**DATASET EXTRACT:**
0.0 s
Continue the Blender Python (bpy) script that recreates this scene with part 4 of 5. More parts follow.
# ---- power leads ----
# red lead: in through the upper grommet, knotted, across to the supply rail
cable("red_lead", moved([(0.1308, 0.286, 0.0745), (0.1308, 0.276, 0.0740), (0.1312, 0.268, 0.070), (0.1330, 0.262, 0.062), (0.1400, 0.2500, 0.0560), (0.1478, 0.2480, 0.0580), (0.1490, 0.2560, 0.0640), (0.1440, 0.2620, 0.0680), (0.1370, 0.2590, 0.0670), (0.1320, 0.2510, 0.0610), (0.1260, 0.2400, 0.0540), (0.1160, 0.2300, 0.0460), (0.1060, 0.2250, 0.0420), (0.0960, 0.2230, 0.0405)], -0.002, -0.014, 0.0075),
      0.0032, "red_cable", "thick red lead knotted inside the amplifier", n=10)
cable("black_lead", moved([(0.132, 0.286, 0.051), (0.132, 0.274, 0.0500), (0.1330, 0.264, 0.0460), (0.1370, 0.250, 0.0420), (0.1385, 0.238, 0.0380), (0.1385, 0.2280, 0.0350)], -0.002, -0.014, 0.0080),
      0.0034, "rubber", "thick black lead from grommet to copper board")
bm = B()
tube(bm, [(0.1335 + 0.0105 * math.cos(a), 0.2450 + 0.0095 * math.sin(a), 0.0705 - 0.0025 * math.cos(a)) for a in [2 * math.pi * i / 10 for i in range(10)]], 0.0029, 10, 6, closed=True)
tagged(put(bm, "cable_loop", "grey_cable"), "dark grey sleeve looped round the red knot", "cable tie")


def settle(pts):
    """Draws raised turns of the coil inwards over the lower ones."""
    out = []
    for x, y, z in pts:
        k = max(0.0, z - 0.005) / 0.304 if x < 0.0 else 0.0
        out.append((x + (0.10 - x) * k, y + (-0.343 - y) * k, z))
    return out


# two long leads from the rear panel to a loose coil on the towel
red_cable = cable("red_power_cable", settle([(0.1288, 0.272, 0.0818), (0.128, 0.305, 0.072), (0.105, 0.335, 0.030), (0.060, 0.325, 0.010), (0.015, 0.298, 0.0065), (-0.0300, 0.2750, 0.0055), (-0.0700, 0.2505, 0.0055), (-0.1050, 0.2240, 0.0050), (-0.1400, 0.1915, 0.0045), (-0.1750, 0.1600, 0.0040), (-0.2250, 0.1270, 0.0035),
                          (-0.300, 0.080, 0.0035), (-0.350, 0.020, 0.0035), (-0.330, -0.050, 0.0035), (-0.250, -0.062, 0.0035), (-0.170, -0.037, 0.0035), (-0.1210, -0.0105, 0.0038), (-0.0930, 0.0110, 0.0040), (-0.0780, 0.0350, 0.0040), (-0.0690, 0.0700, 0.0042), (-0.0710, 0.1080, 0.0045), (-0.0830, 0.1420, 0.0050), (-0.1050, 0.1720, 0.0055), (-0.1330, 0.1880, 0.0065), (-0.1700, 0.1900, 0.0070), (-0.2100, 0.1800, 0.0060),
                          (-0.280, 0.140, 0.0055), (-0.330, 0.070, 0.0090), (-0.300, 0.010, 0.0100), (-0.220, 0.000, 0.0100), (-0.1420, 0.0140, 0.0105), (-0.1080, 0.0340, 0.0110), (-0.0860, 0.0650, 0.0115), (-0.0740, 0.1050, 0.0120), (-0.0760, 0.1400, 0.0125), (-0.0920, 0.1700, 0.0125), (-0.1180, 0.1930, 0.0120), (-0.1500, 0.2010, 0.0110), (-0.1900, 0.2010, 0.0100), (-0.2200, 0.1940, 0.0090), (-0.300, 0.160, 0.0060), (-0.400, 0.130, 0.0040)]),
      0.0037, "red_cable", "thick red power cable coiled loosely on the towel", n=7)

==

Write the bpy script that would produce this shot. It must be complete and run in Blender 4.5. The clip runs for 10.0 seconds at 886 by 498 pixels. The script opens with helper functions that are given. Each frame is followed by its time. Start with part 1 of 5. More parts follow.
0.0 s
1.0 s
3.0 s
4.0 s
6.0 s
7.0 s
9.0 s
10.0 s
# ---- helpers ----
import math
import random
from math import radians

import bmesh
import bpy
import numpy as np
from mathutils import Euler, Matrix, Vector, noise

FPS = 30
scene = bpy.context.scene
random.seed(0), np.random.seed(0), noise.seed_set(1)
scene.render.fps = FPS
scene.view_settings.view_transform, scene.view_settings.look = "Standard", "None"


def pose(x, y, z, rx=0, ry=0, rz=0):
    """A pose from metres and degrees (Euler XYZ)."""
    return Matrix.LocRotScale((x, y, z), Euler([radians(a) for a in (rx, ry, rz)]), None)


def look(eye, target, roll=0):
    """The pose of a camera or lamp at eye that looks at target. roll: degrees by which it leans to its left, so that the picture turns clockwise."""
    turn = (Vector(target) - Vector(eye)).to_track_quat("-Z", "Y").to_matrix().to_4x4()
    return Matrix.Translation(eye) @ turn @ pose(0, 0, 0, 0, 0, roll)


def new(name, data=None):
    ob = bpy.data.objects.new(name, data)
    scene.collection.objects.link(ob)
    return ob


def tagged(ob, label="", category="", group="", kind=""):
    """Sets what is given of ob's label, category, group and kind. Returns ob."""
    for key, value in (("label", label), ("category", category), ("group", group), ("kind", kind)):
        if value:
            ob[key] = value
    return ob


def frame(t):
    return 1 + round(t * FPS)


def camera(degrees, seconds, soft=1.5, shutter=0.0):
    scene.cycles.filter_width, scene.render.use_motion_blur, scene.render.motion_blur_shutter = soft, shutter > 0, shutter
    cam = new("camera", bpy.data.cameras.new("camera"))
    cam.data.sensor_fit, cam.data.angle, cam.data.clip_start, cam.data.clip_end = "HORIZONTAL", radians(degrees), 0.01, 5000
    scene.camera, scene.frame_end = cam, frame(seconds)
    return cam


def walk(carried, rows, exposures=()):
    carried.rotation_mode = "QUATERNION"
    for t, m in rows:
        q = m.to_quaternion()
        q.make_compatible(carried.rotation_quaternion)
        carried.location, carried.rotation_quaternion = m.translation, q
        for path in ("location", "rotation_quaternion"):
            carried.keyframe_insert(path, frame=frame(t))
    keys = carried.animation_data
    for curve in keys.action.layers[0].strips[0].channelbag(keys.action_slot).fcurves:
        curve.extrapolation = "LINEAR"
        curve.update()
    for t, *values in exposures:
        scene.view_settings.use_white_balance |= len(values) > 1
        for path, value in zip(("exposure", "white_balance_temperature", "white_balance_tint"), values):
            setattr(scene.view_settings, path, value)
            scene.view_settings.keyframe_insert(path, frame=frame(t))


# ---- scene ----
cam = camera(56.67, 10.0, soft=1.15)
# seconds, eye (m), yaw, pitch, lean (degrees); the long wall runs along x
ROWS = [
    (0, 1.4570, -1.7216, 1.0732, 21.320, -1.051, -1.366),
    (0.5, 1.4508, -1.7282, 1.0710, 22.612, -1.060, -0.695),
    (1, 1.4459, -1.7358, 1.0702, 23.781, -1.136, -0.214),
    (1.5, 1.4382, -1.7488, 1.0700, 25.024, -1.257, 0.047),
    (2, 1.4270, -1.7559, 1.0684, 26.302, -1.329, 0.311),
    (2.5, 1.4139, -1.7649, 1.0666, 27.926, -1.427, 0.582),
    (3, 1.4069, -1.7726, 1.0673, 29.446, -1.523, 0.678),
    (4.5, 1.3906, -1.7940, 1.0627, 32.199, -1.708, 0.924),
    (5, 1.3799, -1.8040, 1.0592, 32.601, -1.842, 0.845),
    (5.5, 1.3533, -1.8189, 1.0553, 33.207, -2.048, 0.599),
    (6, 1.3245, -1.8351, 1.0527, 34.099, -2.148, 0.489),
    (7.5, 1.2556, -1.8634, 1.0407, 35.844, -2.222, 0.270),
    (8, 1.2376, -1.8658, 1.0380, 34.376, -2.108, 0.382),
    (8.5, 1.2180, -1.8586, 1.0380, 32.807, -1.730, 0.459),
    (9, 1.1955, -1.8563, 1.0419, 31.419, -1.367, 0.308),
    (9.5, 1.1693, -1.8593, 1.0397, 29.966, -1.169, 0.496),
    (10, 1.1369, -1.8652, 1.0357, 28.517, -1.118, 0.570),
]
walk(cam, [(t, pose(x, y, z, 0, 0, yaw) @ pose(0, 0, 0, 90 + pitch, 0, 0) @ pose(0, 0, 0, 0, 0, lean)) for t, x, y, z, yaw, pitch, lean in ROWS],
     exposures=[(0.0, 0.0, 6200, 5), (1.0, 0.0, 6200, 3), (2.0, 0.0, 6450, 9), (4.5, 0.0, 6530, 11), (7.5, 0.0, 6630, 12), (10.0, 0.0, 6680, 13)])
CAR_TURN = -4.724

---

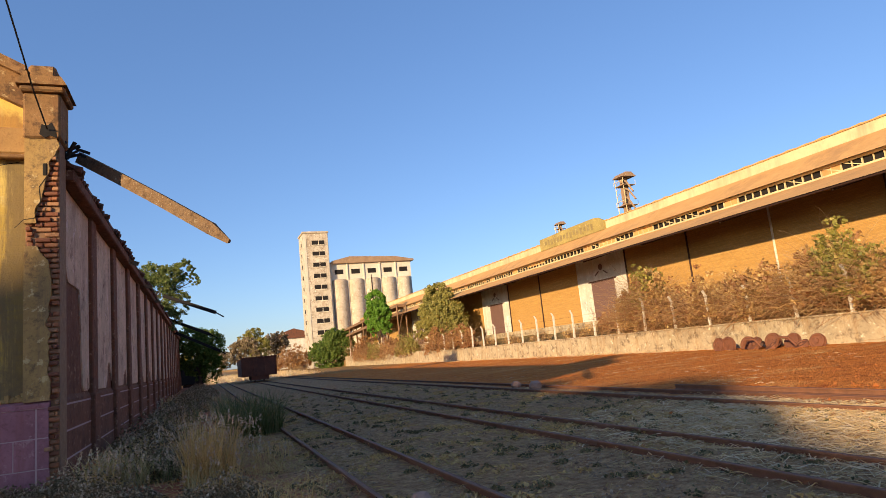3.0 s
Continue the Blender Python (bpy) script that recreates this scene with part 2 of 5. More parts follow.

**WRITTEN TASK:**
Everything from the line containing "q.make_compatible(carried.rotation_quaternion)" down to the line containing "setattr(scene.view_settings, path, value)" should be retyped exactly, both lines included, and nothing more.

**ANSWER TO THE TASK:**
        q.make_compatible(carried.rotation_quaternion)
        carried.location, carried.rotation_quaternion = m.translation, q
        for path in ("location", "rotation_quaternion"):
            carried.keyframe_insert(path, frame=frame(t))
    keys = carried.animation_data
    for curve in keys.action.layers[0].strips[0].channelbag(keys.action_slot).fcurves:
        curve.extrapolation = "LINEAR"
        curve.update()
    for t, *values in exposures:
        scene.view_settings.use_white_balance |= len(values) > 1
        for path, value in zip(("exposure", "white_balance_temperature", "white_balance_tint"), values):
            setattr(scene.view_settings, path, value)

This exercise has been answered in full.